→ **What is asked**
Nothing outside the stretch should be returned: give exactly the lines from the line containing "from math import radians" through the line containing "shutter > 0, shutter", including both.

→ **Data section**
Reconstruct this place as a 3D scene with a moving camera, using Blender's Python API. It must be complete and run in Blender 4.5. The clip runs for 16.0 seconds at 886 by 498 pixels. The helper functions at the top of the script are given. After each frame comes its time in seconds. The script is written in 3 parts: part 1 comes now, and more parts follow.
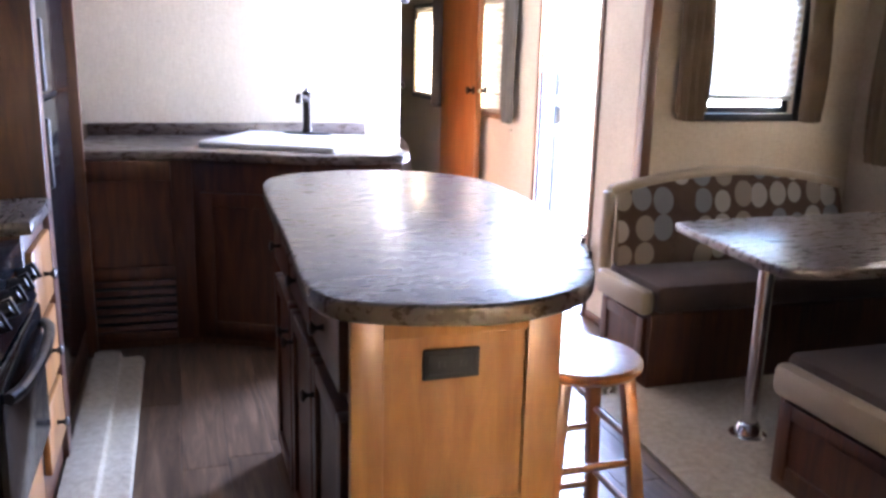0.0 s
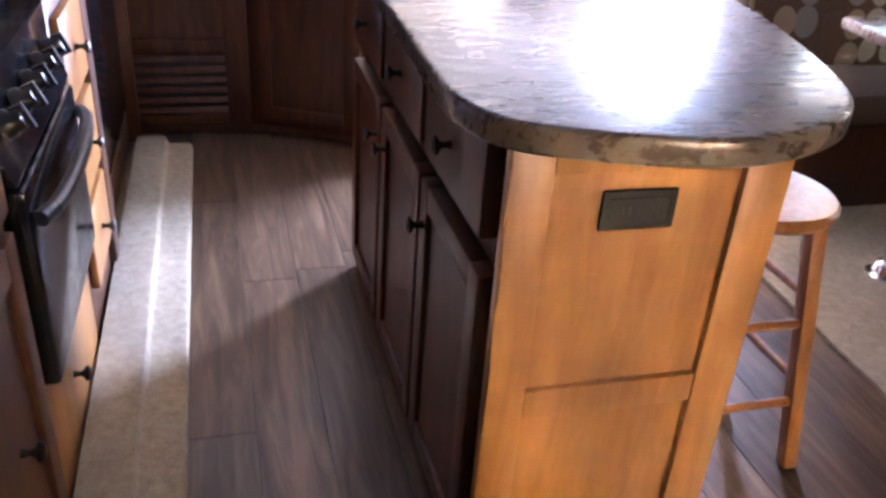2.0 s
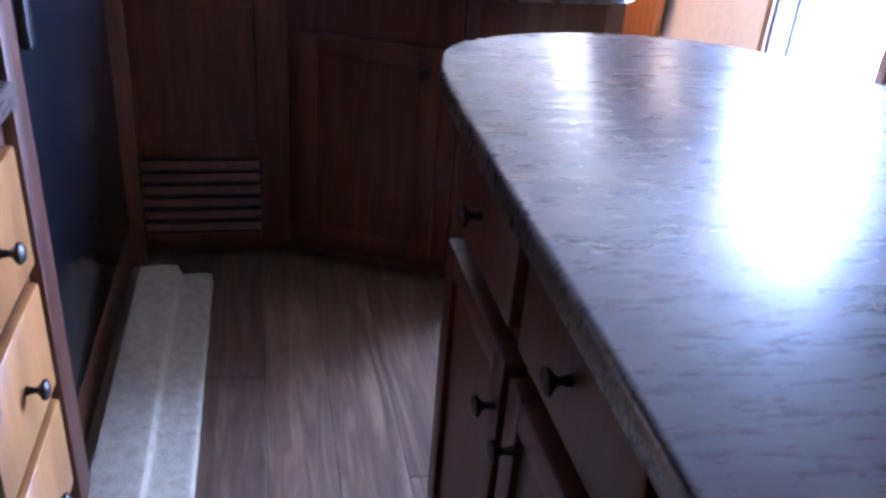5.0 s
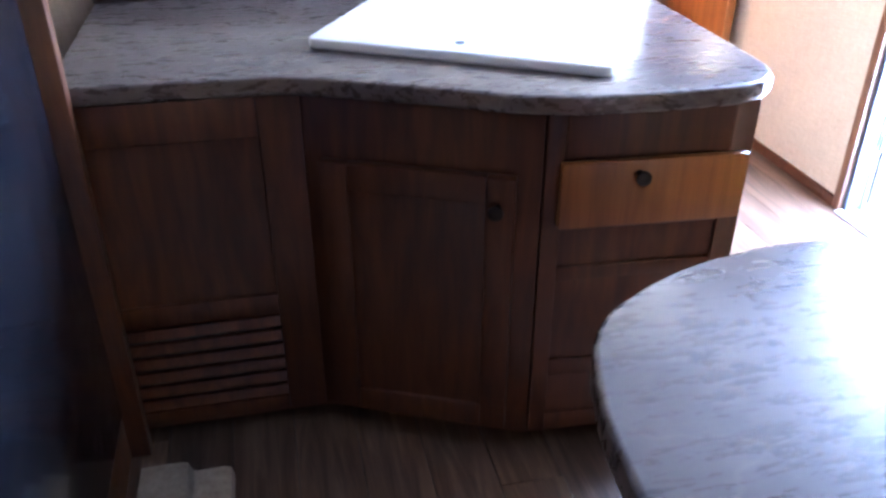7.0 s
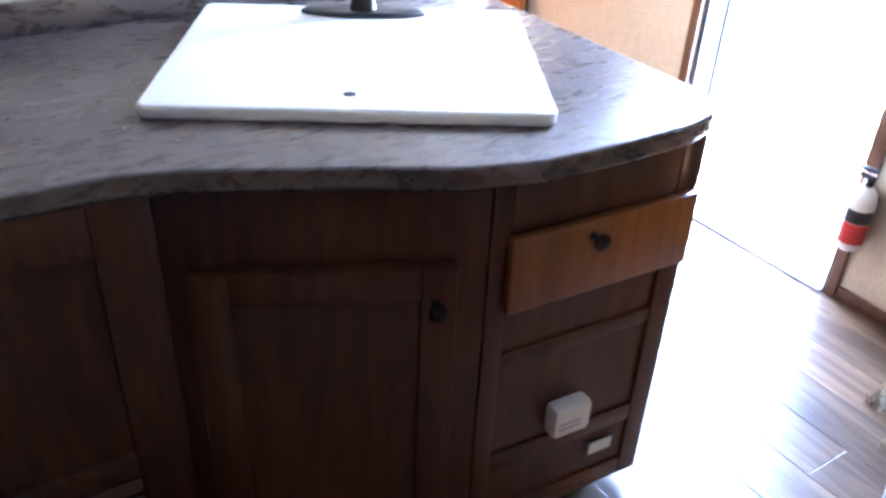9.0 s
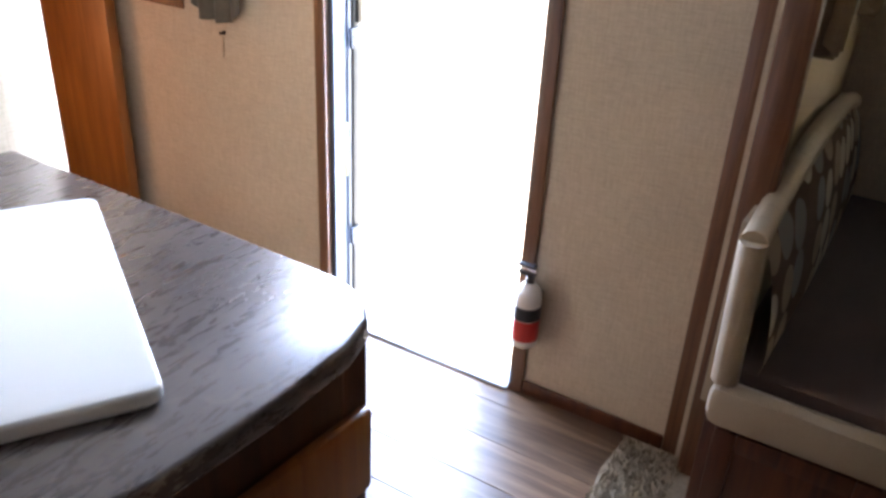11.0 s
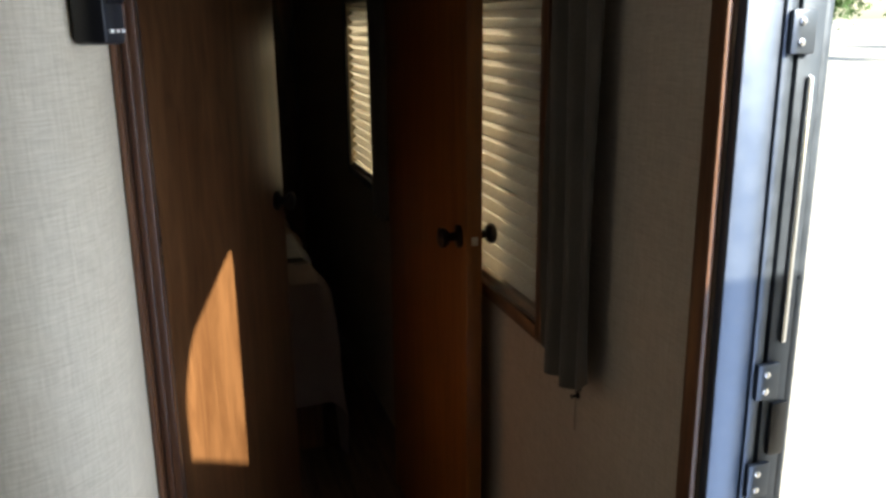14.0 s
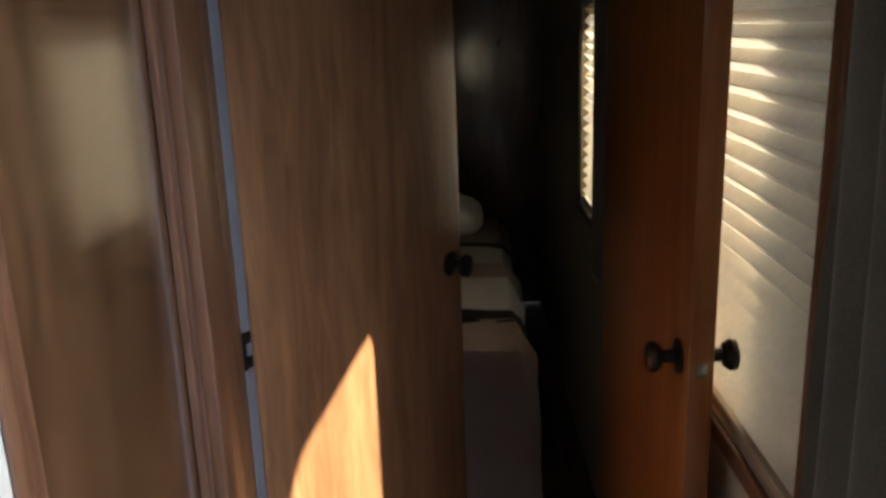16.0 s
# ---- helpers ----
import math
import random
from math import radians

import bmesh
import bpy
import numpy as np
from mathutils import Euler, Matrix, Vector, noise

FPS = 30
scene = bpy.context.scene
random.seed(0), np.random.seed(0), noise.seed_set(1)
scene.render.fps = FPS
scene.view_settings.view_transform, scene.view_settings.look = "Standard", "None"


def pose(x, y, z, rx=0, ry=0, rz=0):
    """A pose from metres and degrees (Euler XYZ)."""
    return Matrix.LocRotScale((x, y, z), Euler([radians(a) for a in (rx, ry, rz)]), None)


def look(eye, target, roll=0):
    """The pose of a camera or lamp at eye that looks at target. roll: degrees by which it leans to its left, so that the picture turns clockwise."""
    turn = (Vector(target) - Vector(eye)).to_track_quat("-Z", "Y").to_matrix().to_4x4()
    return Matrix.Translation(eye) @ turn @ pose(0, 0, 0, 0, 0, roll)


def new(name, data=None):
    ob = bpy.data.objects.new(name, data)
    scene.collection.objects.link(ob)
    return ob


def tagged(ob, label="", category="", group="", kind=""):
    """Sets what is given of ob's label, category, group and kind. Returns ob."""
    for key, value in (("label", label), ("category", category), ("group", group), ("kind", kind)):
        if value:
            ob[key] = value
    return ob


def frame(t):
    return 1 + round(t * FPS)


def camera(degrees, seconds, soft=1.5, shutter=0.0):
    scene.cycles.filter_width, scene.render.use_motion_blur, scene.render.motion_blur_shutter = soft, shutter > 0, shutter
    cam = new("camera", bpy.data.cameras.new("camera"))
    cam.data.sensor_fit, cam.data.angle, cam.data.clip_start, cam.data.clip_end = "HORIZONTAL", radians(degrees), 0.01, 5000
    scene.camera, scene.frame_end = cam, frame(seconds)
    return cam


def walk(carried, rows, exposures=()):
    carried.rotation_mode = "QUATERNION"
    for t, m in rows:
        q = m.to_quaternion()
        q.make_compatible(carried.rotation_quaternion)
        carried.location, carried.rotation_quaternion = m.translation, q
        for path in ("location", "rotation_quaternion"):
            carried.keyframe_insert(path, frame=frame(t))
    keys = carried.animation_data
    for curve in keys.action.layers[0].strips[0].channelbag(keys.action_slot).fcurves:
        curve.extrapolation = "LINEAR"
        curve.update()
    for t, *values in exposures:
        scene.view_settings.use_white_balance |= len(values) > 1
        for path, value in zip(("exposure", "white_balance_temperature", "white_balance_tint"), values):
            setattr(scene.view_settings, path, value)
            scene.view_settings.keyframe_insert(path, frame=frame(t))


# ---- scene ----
cam = camera(56.3, 16.0, soft=3.0)
PATH = [
    (0, (-0.296, -1.442, 1.361), (0.298, 0.411, 0.898), 1.5),
    (0.5, (-0.335, -1.333, 1.34), (0.209, 0.485, 0.708), 2.2),
    (1, (-0.386, -1.22, 1.306), (0.176, 0.526, 0.508), 3.3),
    (1.5, (-0.394, -1.104, 1.268), (0.153, 0.607, 0.39), 3.8),
    (2, (-0.37, -0.947, 1.26), (0.125, 0.741, 0.309), 4.1),
    (2.5, (-0.355, -0.807, 1.245), (0.104, 0.862, 0.243), 3.9),
    (3, (-0.37, -0.66, 1.245), (0.09, 0.988, 0.21), 3.9),
    (3.5, (-0.404, -0.5, 1.261), (0.086, 1.147, 0.238), 4.6),
    (4, (-0.404, -0.366, 1.272), (0.094, 1.303, 0.289), 4.0),
    (4.5, (-0.372, -0.201, 1.29), (0.095, 1.492, 0.334), 4.3),
    (5, (-0.323, -0.025, 1.285), (0.089, 1.7, 0.362), 4.6),
    (7.5, (-0.312, 0.893, 1.463), (0.098, 2.545, 0.413), -1.7),
    (8, (-0.412, 1.05, 1.458), (0.17, 2.629, 0.376), 0.3),
    (8.5, (-0.462, 1.178, 1.449), (0.263, 2.695, 0.366), 1.7),
    (9, (-0.477, 1.26, 1.443), (0.465, 2.672, 0.385), 2.7),
    (9.5, (-0.312, 1.331, 1.475), (0.762, 2.588, 0.35), 0.7),
    (9.7, (-0.283, 1.373, 1.468), (0.898, 2.532, 0.344), 1.2),
    (11.8, (0.102, 1.562, 1.613), (1.658, 2.527, 0.809), 1.0),
    (12, (0.184, 1.557, 1.632), (1.7, 2.619, 0.874), 0.5),
    (12.5, (0.364, 1.623, 1.604), (1.771, 2.891, 0.962), 0.6),
    (13, (0.565, 1.772, 1.627), (1.799, 3.223, 1.017), 0.8),
    (13.5, (0.738, 1.899, 1.642), (1.703, 3.545, 1.041), -0.7),
    (14, (0.997, 2.091, 1.637), (1.573, 3.932, 1.108), -0.5),
    (14.5, (1.074, 2.234, 1.631), (1.434, 4.142, 1.152), -1.0),
    (15, (1.115, 2.453, 1.639), (1.376, 4.374, 1.144), -0.0),
    (15.5, (1.19, 2.624, 1.63), (1.342, 4.559, 1.147), -1.0),
    (16, (1.301, 2.731, 1.652), (1.239, 4.662, 1.137), -2.0),
]
EXPOSURES = [(0, 6.05, 5900, 22), (1.5, 6.7, 6400, 28), (3, 6.5, 5900, 27), (5, 5.9, 5100, 24), (7.5, 6.2, 5300, 14), (9.0, 5.9, 5500, 12), (9.7, 5.2, 5600, 12), (11.8, 3.9, 7200, 14), (13, 2.5, 7000, 12), (14, 1.6, 6700, 4), (15, 1.9, 6900, 4), (16, 2.8, 6100, 7)]
walk(cam, [(t, look(eye, target, roll)) for t, eye, target, roll in PATH], EXPOSURES)

# ---------- light ----------
SUN_AZ, SUN_EL = 153.2, 31.6
world = bpy.data.worlds.new("sky")
scene.world = world
world.use_nodes = True
_n = world.node_tree.nodes
_bg = _n["Background"]
_sky = _n.new("ShaderNodeTexSky")
_sky.sky_type = "NISHITA"
_sky.sun_disc = False
_sky.sun_elevation, _sky.sun_rotation = radians(SUN_EL), radians(SUN_AZ)
world.node_tree.links.new(_sky.outputs[0], _bg.inputs[0])
_bg.inputs[1].default_value = 0.15
sun_data = bpy.data.lights.new("sun", "SUN")
sun_data.energy, sun_data.angle, sun_data.color = 5.0, radians(0.5), (1.0, 0.93, 0.82)
sun = new("sun", sun_data)
_c = math.cos(radians(SUN_EL))
SUN_WAY = Vector((-math.sin(radians(SUN_AZ)) * _c, -math.cos(radians(SUN_AZ)) * _c, -math.sin(radians(SUN_EL))))
sun.matrix_world = look((4, -6, 8), Vector((4, -6, 8)) + SUN_WAY)


def window_light(name, eye, way, w, h, power, color):
    d = bpy.data.lights.new(name, "AREA")
    d.shape, d.size, d.size_y, d.energy, d.color = "RECTANGLE", w, h, power, color
    o = new(name, d)
    o.matrix_world = look(eye, Vector(eye) + Vector(way))
    return o


window_light("dinette_window_skylight", (2.99, 0.95, 1.32), (-1, 0, -0.02), 1.1, 0.7, 0.06, (0.95, 0.97, 1.0))
window_light("doorway_skylight", (1.815, 2.80, 0.99), (-1, 0, 0), 0.46, 1.9, 6.0, (0.52, 0.66, 1.0))

# ---------- materials ----------
MATS = {}


def base_mat(name, rough=0.5, metal=0.0):
    m = bpy.data.materials.new(name)
    m.use_nodes = True
    nt = m.node_tree
    b = nt.nodes["Principled BSDF"]
    b.inputs["Roughness"].default_value = rough
    b.inputs["Metallic"].default_value = metal
    MATS[name] = m
    return m, nt, b


def add(nt, kind, **kw):
    n = nt.nodes.new("ShaderNode" + kind)
    for k, v in kw.items():
        n.inputs[k.replace("_", " ")].default_value = v
    return n


def ramp(nt, stops):
    r = nt.nodes.new("ShaderNodeValToRGB")
    e = r.color_ramp.elements
    while len(e) < len(stops):
        e.new(0.5)
    for i, (p, c) in enumerate(stops):
        e[i].position, e[i].color = p, (*c, 1)
    return r


def coords(nt, scale, rnd=True):
    tc = nt.nodes.new("ShaderNodeTexCoord")
    mp = nt.nodes.new("ShaderNodeMapping")
    mp.inputs["Scale"].default_value = scale
    nt.links.new(tc.outputs["Object"], mp.inputs["Vector"])
    if rnd:
        oi = nt.nodes.new("ShaderNodeObjectInfo")
        mul = nt.nodes.new("ShaderNodeMath")
        mul.operation = "MULTIPLY"
        mul.inputs[1].default_value = 37.0
        nt.links.new(oi.outputs["Random"], mul.inputs[0])
        nt.links.new(mul.outputs[0], mp.inputs["Location"])
    return mp


def mix(nt, a, b, f, mode="MIX"):
    m = nt.nodes.new("ShaderNodeMix")
    m.data_type, m.blend_type = "RGBA", mode
    for sock, v in ((m.inputs["Factor"], f), (m.inputs["A"], a), (m.inputs["B"], b)):
        if hasattr(v, "is_linked") or hasattr(v, "links"):
            nt.links.new(v, sock)
        else:
            sock.default_value = v if isinstance(v, (int, float)) else (*v, 1)
    return m.outputs["Result"]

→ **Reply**
from math import radians

import bmesh
import bpy
import numpy as np
from mathutils import Euler, Matrix, Vector, noise

FPS = 30
scene = bpy.context.scene
random.seed(0), np.random.seed(0), noise.seed_set(1)
scene.render.fps = FPS
scene.view_settings.view_transform, scene.view_settings.look = "Standard", "None"


def pose(x, y, z, rx=0, ry=0, rz=0):
    """A pose from metres and degrees (Euler XYZ)."""
    return Matrix.LocRotScale((x, y, z), Euler([radians(a) for a in (rx, ry, rz)]), None)


def look(eye, target, roll=0):
    """The pose of a camera or lamp at eye that looks at target. roll: degrees by which it leans to its left, so that the picture turns clockwise."""
    turn = (Vector(target) - Vector(eye)).to_track_quat("-Z", "Y").to_matrix().to_4x4()
    return Matrix.Translation(eye) @ turn @ pose(0, 0, 0, 0, 0, roll)


def new(name, data=None):
    ob = bpy.data.objects.new(name, data)
    scene.collection.objects.link(ob)
    return ob


def tagged(ob, label="", category="", group="", kind=""):
    """Sets what is given of ob's label, category, group and kind. Returns ob."""
    for key, value in (("label", label), ("category", category), ("group", group), ("kind", kind)):
        if value:
            ob[key] = value
    return ob


def frame(t):
    return 1 + round(t * FPS)


def camera(degrees, seconds, soft=1.5, shutter=0.0):
    scene.cycles.filter_width, scene.render.use_motion_blur, scene.render.motion_blur_shutter = soft, shutter > 0, shutter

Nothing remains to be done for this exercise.